**Stated problem**
Reproduce every entry exactly and leave its pictures out.

---------- Input records ----------

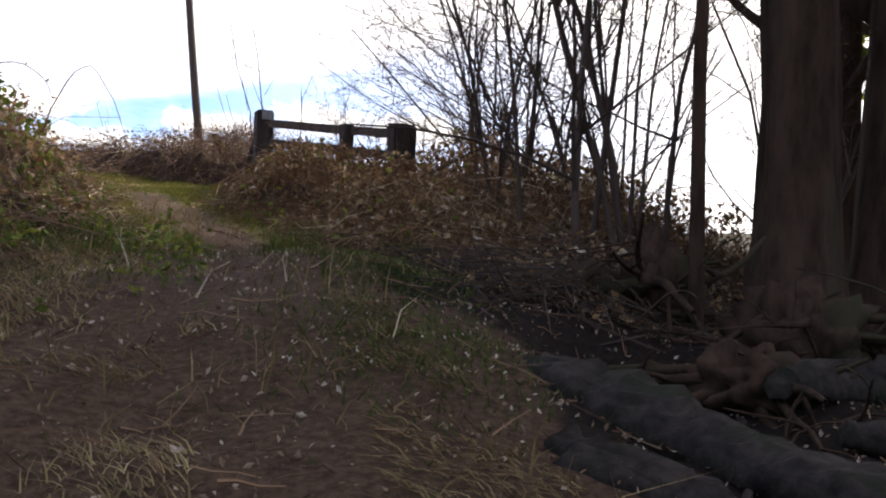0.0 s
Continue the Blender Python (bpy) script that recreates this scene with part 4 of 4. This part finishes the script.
def build_far_fence():
    first = None
    spots = []
    y = 27.0
    while y < 78:
        spots.append((2.62 - 0.0227 * (y - 26) + rng.normal(0, 0.04), y))
        y += 2.1 + rng.normal(0, 0.12)
    for k, (x, y) in enumerate(spots):
        if k == 0:
            first = thing("fence_post", on(x, y, -0.2), "rough round-topped timber stake of the field fence", "post", "field fence posts")
            part("shaft", timber(0.09, 0.09, 0.98, M_STAKE, "shaft", 0.02, 0.012, 20), first)
        else:
            copy_thing(first, Matrix.Translation(on(x, y, -0.2 + rng.normal(0, 0.05))) @ pose(0, 0, 0, rng.normal(0, 2.5), rng.normal(0, 2.5), rng.random() * 90))
    wires = thing("wire_fence", on(2.6, 27), "thin fence wires strung between the stakes", "fence")
    b = on(2.6, 27)
    for up in (0.35, 0.65, 0.95):
        P = np.array([on(x, y, up) - b for x, y in spots if y < 76])
        h = Heap()
        h.tubes(P[None], np.full((1, len(P)), 0.003), 3)
        part("wire", h.mesh("wire", M_WIRE), wires)


def build_pole():
    base = on(3.8, 31.8, -0.3)
    top = np.array([2.6, 31.8, 12.2])
    root = thing("utility_pole", base, "tall weathered wooden utility pole, leaning slightly", "pole")
    h = Heap()
    t = np.linspace(0, 1, 12)
    h.tubes((np.outer(t, top - base))[None] + 0.012 * np.sin(np.outer(t * 9, [1, 1, 0]))[None], (0.175 - 0.045 * t)[None], 16)
    part("shaft", h.mesh("shaft", M_POLE, True), root)
    h = Heap()
    h.tubes((top - base + np.array([[-0.55, 0, -0.25], [-0.2, 0, -0.25], [0.2, 0, -0.25], [0.55, 0, -0.25]]) @ np.eye(3))[None], np.full((1, 4), 0.05), 6)
    arm = part("crossarm", h.mesh("crossarm", M_POLE), root)
    arm.rotation_euler = (0, 0, 0)
    stay = Heap()
    s0, s1 = top - base + np.array([0, 0, -1.2]), on(5.6, 31.0) - base
    stay.tubes((s0 + np.outer(np.linspace(0, 1, 6), s1 - s0))[None], np.full((1, 6), 0.012), 4)
    part("stay_wire", stay.mesh("stay_wire", M_WIRE), root)
    for dy, dz, sag in ((0.0, -0.05, 0.5), (0.4, -0.15, 0.7), (-0.35, -0.25, 0.6)):
        w = thing("overhead_wire", top + np.array([0, dy, dz]), "dark overhead wire running from the utility pole", "wire", "overhead wires")
        u = np.linspace(0, 1, 24)
        far = np.array([-62.0, 15.0 + dy * 3, 1.0])
        P = np.outer(u, far)
        P[:, 2] -= 4 * sag * u * (1 - u)
        h = Heap()
        h.tubes(P[None], np.full((1, 24), 0.012), 4)
        part("strand", h.mesh("strand", M_WIRE), w)


build_pole()
build_fence()
build_far_fence()

big_tree(on(3.35, -2.15), 0.235, 9.0, (-0.02, 0.01), 3, "stout dark bare tree with ridged bark in the shade")
big_tree(on(4.12, -2.05), 0.27, 9.5, (0.04, 0.02), 5, "second dark bare tree leaning away beside the stumps")
big_tree(on(6.3, 0.8), 0.16, 8.0, (0.02, -0.03), 8, "slender bare tree behind the shrubs")
big_tree(on(7.5, -0.6), 0.2, 9.0, (-0.03, 0.02), 9, "bare tree at the edge of the wood")
shrub(on(3.7, 3.0), 3.6, 0.42, "bare budding shrub of many stems behind the rail fence", 11, 10, lean=(-0.14, -0.05), buds=600, group="shrubs beside the climb")
shrub(on(2.75, 0.3), 3.4, 0.30, "tall bare shrub with straight dark stems", 12, 12, lean=(-0.14, 0.0), buds=350, group="shrubs beside the climb")
shrub(on(2.7, -1.3), 3.8, 0.22, "thin straight bare stems rising from the bank", 13, 9, lean=(-0.12, 0), buds=200, radius=0.026, kids=(5, 8), group="shrubs beside the climb")
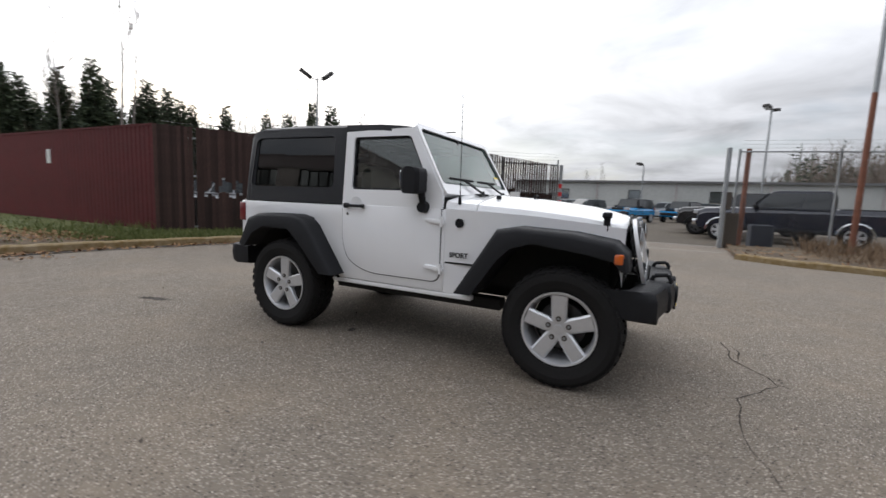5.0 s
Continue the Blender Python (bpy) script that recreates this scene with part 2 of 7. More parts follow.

----------

**Task response**
0.0 s
Continue the Blender Python (bpy) script that recreates this scene with part 4 of 4. This part finishes the script.
def build_far_fence():
    first = None
    spots = []
    y = 27.0
    while y < 78:
        spots.append((2.62 - 0.0227 * (y - 26) + rng.normal(0, 0.04), y))
        y += 2.1 + rng.normal(0, 0.12)
    for k, (x, y) in enumerate(spots):
        if k == 0:
            first = thing("fence_post", on(x, y, -0.2), "rough round-topped timber stake of the field fence", "post", "field fence posts")
            part("shaft", timber(0.09, 0.09, 0.98, M_STAKE, "shaft", 0.02, 0.012, 20), first)
        else:
            copy_thing(first, Matrix.Translation(on(x, y, -0.2 + rng.normal(0, 0.05))) @ pose(0, 0, 0, rng.normal(0, 2.5), rng.normal(0, 2.5), rng.random() * 90))
    wires = thing("wire_fence", on(2.6, 27), "thin fence wires strung between the stakes", "fence")
    b = on(2.6, 27)
    for up in (0.35, 0.65, 0.95):
        P = np.array([on(x, y, up) - b for x, y in spots if y < 76])
        h = Heap()
        h.tubes(P[None], np.full((1, len(P)), 0.003), 3)
        part("wire", h.mesh("wire", M_WIRE), wires)


def build_pole():
    base = on(3.8, 31.8, -0.3)
    top = np.array([2.6, 31.8, 12.2])
    root = thing("utility_pole", base, "tall weathered wooden utility pole, leaning slightly", "pole")
    h = Heap()
    t = np.linspace(0, 1, 12)
    h.tubes((np.outer(t, top - base))[None] + 0.012 * np.sin(np.outer(t * 9, [1, 1, 0]))[None], (0.175 - 0.045 * t)[None], 16)
    part("shaft", h.mesh("shaft", M_POLE, True), root)
    h = Heap()
    h.tubes((top - base + np.array([[-0.55, 0, -0.25], [-0.2, 0, -0.25], [0.2, 0, -0.25], [0.55, 0, -0.25]]) @ np.eye(3))[None], np.full((1, 4), 0.05), 6)
    arm = part("crossarm", h.mesh("crossarm", M_POLE), root)
    arm.rotation_euler = (0, 0, 0)
    stay = Heap()
    s0, s1 = top - base + np.array([0, 0, -1.2]), on(5.6, 31.0) - base
    stay.tubes((s0 + np.outer(np.linspace(0, 1, 6), s1 - s0))[None], np.full((1, 6), 0.012), 4)
    part("stay_wire", stay.mesh("stay_wire", M_WIRE), root)
    for dy, dz, sag in ((0.0, -0.05, 0.5), (0.4, -0.15, 0.7), (-0.35, -0.25, 0.6)):
        w = thing("overhead_wire", top + np.array([0, dy, dz]), "dark overhead wire running from the utility pole", "wire", "overhead wires")
        u = np.linspace(0, 1, 24)
        far = np.array([-62.0, 15.0 + dy * 3, 1.0])
        P = np.outer(u, far)
        P[:, 2] -= 4 * sag * u * (1 - u)
        h = Heap()
        h.tubes(P[None], np.full((1, 24), 0.012), 4)
        part("strand", h.mesh("strand", M_WIRE), w)


build_pole()
build_fence()
build_far_fence()

big_tree(on(3.35, -2.15), 0.235, 9.0, (-0.02, 0.01), 3, "stout dark bare tree with ridged bark in the shade")
big_tree(on(4.12, -2.05), 0.27, 9.5, (0.04, 0.02), 5, "second dark bare tree leaning away beside the stumps")
big_tree(on(6.3, 0.8), 0.16, 8.0, (0.02, -0.03), 8, "slender bare tree behind the shrubs")
big_tree(on(7.5, -0.6), 0.2, 9.0, (-0.03, 0.02), 9, "bare tree at the edge of the wood")
shrub(on(3.7, 3.0), 3.6, 0.42, "bare budding shrub of many stems behind the rail fence", 11, 10, lean=(-0.14, -0.05), buds=600, group="shrubs beside the climb")
shrub(on(2.75, 0.3), 3.4, 0.30, "tall bare shrub with straight dark stems", 12, 12, lean=(-0.14, 0.0), buds=350, group="shrubs beside the climb")
shrub(on(2.7, -1.3), 3.8, 0.22, "thin straight bare stems rising from the bank", 13, 9, lean=(-0.12, 0), buds=200, radius=0.026, kids=(5, 8), group="shrubs beside the climb")
5.0 s
Continue the Blender Python (bpy) script that recreates this scene with part 2 of 7. More parts follow.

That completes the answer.